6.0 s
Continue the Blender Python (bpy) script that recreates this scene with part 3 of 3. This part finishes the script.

────────────────────────────────────────

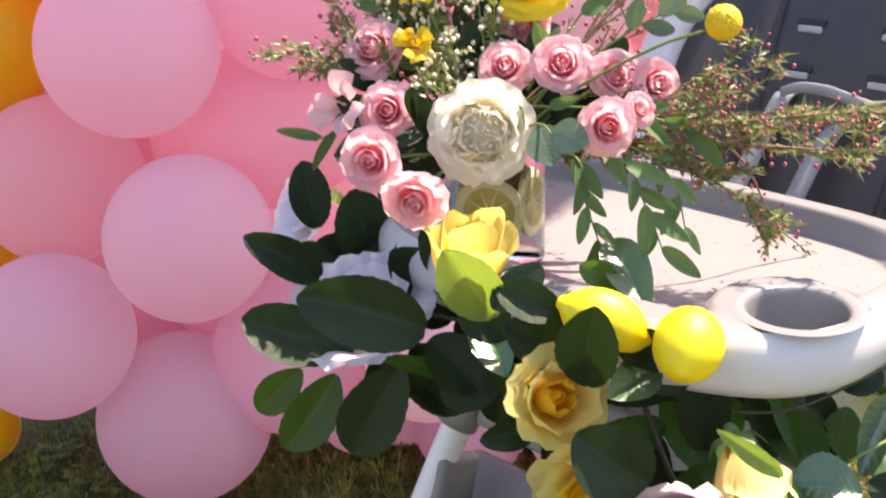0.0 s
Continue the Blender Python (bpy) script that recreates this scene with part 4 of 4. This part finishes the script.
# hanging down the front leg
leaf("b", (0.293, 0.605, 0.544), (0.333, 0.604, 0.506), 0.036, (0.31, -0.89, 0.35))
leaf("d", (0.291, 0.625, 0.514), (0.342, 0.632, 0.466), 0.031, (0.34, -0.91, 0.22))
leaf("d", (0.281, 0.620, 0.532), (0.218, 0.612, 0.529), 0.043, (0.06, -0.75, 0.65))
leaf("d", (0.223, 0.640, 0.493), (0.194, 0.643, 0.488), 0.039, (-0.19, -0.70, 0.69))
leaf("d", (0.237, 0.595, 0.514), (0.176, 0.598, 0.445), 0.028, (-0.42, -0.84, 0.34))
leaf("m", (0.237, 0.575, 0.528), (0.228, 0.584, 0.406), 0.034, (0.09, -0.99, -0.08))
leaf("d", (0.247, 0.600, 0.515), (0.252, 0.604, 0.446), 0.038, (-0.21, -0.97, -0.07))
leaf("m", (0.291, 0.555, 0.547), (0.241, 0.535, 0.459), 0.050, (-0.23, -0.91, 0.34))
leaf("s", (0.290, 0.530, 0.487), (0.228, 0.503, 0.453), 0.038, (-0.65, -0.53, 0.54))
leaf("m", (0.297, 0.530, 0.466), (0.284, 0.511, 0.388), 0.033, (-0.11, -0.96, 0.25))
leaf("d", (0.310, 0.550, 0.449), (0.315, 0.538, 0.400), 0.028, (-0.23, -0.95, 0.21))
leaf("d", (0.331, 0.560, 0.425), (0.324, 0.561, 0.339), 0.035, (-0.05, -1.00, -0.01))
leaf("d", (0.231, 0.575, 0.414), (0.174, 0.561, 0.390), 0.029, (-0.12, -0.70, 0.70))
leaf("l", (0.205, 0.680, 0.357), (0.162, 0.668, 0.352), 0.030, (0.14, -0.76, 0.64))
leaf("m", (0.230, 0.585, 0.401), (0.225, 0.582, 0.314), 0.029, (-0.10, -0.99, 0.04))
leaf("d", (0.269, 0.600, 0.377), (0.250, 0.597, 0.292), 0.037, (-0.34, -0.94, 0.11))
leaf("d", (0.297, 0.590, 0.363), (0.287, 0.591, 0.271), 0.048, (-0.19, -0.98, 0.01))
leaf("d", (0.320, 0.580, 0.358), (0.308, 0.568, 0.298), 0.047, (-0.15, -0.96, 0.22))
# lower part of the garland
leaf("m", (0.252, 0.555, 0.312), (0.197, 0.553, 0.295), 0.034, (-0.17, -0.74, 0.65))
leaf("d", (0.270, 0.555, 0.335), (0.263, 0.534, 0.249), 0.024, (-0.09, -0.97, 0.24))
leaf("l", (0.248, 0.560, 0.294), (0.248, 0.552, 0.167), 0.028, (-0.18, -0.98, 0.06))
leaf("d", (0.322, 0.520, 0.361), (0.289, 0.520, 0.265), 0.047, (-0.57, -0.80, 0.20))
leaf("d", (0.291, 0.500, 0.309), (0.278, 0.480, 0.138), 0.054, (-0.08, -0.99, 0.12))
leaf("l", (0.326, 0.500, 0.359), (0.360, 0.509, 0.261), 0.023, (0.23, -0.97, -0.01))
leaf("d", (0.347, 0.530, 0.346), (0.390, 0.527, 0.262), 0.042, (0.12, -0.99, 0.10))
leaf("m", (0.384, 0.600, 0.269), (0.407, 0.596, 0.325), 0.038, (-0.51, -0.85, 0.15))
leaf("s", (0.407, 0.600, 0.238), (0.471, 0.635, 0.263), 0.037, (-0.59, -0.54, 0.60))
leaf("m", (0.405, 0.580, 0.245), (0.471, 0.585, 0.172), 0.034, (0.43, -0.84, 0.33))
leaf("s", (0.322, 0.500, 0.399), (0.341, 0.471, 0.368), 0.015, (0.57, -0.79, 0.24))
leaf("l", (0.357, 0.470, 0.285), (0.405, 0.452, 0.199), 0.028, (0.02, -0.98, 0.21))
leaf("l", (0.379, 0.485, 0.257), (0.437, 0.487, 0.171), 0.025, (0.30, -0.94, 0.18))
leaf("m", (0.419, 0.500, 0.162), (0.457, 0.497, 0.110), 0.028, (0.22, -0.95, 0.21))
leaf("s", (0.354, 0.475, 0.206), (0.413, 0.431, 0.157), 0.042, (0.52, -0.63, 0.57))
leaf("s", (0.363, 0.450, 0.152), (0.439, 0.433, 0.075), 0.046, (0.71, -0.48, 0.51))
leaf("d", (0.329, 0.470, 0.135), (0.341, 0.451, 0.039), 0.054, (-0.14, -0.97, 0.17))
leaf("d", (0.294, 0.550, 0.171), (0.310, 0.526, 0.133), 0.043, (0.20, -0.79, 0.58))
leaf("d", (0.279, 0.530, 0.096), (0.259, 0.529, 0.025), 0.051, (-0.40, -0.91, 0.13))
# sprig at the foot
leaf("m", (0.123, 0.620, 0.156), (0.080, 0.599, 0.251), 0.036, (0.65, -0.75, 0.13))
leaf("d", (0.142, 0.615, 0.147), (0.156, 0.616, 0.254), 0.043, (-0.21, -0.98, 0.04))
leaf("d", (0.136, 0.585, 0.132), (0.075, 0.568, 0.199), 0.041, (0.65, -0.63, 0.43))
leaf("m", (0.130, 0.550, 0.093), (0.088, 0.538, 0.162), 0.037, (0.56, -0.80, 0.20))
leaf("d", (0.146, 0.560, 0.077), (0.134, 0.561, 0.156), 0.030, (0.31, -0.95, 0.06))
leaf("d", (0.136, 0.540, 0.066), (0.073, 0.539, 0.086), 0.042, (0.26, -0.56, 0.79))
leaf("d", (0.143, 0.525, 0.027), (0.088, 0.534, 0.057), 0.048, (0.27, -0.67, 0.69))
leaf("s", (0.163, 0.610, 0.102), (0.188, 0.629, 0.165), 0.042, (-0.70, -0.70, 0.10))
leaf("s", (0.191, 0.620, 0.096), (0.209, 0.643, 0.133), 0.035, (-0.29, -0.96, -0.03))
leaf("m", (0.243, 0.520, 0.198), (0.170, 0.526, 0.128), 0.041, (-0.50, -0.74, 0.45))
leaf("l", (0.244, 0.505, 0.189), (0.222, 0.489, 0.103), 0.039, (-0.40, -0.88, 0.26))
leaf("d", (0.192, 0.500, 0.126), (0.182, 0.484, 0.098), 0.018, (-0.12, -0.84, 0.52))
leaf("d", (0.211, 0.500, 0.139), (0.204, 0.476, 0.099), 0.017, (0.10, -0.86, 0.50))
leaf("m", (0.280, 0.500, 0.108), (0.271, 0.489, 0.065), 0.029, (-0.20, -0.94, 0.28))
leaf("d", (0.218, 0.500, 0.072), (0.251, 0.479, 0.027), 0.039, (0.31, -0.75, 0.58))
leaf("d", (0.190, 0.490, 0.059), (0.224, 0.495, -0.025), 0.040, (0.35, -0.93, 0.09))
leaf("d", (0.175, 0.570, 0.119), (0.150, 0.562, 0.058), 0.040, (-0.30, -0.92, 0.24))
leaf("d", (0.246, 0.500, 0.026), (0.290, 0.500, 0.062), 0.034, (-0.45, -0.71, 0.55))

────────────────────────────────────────

• **EXERCISE INSTRUCTIONS**:
Copy every line in the listing above where the string "scene" turns up.

• **OUTPUT FOR THIS TASK**:
Continue the Blender Python (bpy) script that recreates this scene with part 3 of 3. This part finishes the script.
Continue the Blender Python (bpy) script that recreates this scene with part 4 of 4. This part finishes the script.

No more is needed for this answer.